When there’s a win by the traditional loser, though, the new loser and winner both become insufferable because they’re not familiar with their new position and thus over-react.
To tell you the truth, I find the Poms to be much worse at winning than any Aussies I know at losing. The ugly gloating at seeing the giant stumble.
Whereas the Bangladeshi kids I’ve been teaching were real eye-openers. They were great winners, so excited at a win against the unbeatables but no put downs, no insults for the Aussies.
It’s the pommy kids and the
There’s a lesson there somewhere.
Whoops. Left off the end of the paragraph there.
Please read “… pommy kids and their parents who can’t resist putting the boot in.”
I should add that the above quote was not a gloat about how Australians are so good at professional sport. These last few years have been the golden age of Australian professional sport, and it will come to an end. I expect Australian losers will become more gracious when they start to lose more often, and English winners will become more humble when they start to win more often.

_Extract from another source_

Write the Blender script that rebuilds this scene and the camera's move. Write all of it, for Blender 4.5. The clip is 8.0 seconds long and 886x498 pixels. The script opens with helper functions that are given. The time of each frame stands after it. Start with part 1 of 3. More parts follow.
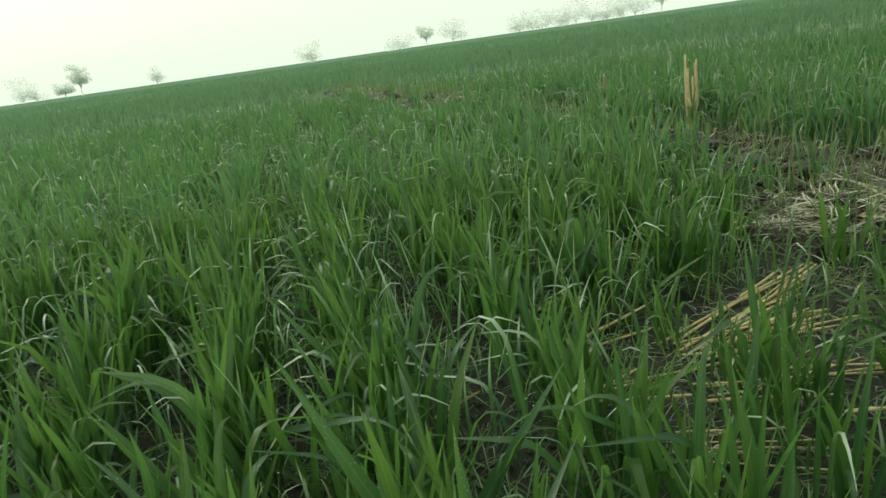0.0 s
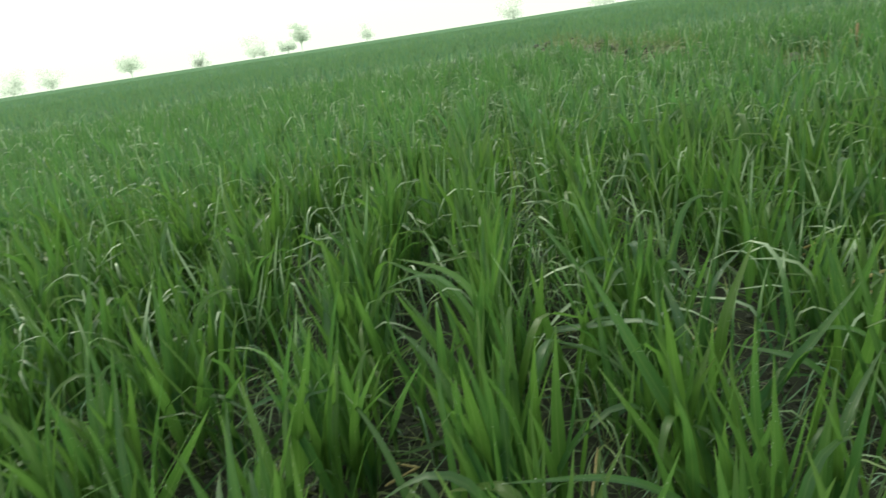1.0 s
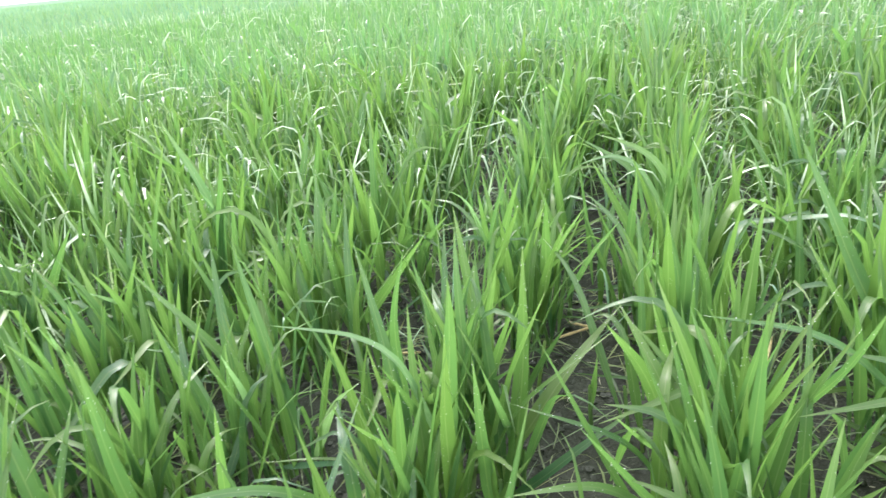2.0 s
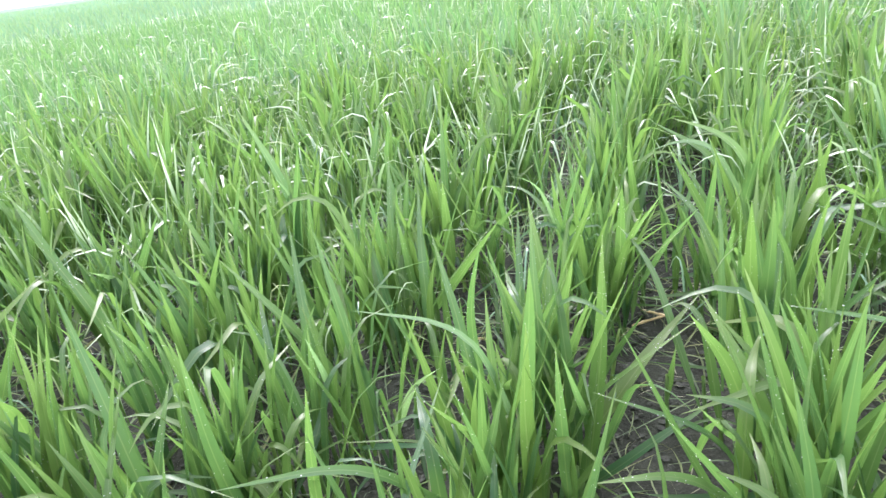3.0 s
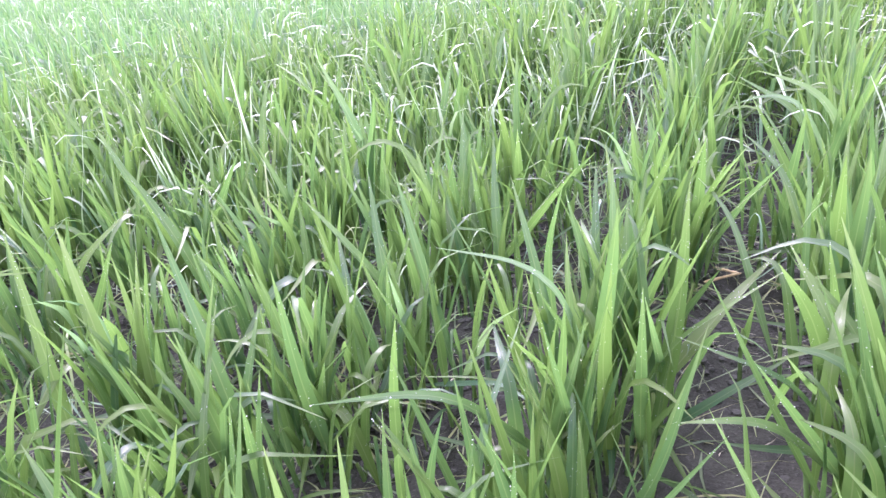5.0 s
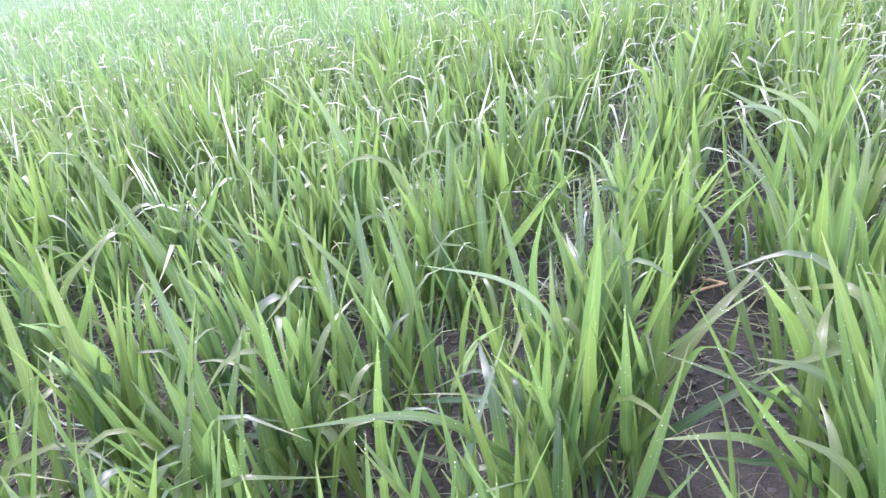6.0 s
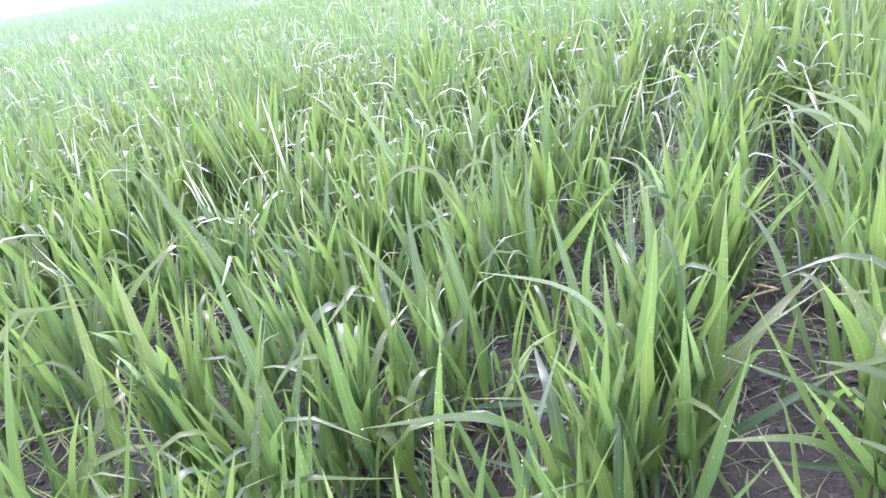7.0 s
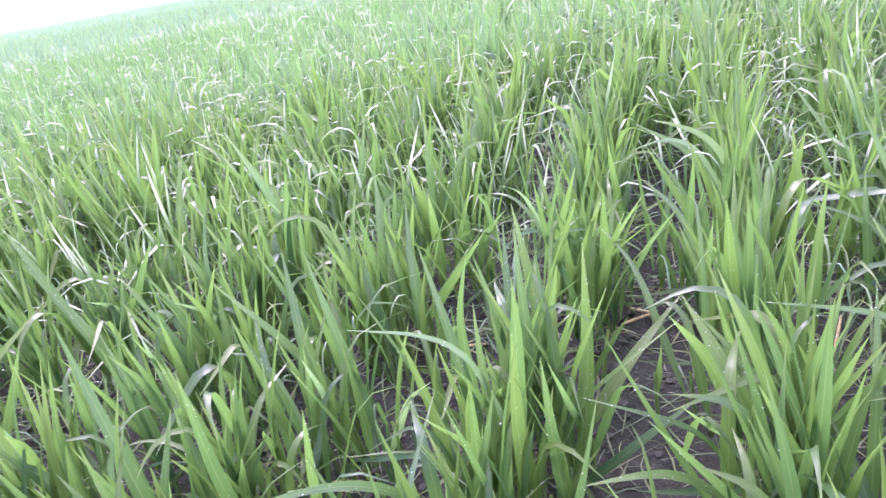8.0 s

NickL: I have found Indians – and I suppose that covers the other nations occupying the subcontinent such as Bangladesh – to be fervent cricket fans, whether they win or lose. Obviously they like to win, but they’re still incredibly enthusiastic when they lose. I was an Australian in Bombay (coincidentally; wasn’t there for the game) when the Aussies handed out a good lashing to the Indians. What was the reaction from the Indian in the street? Not sullen resentment. Not violence or taunting. Unbridled enthusiasm for the match and respect for the victors, who they readily conceded were a fine cricket team. No wonder the Australian team loves touring India. I have no doubt that within a few years the Indians will field a world-beating cricket team.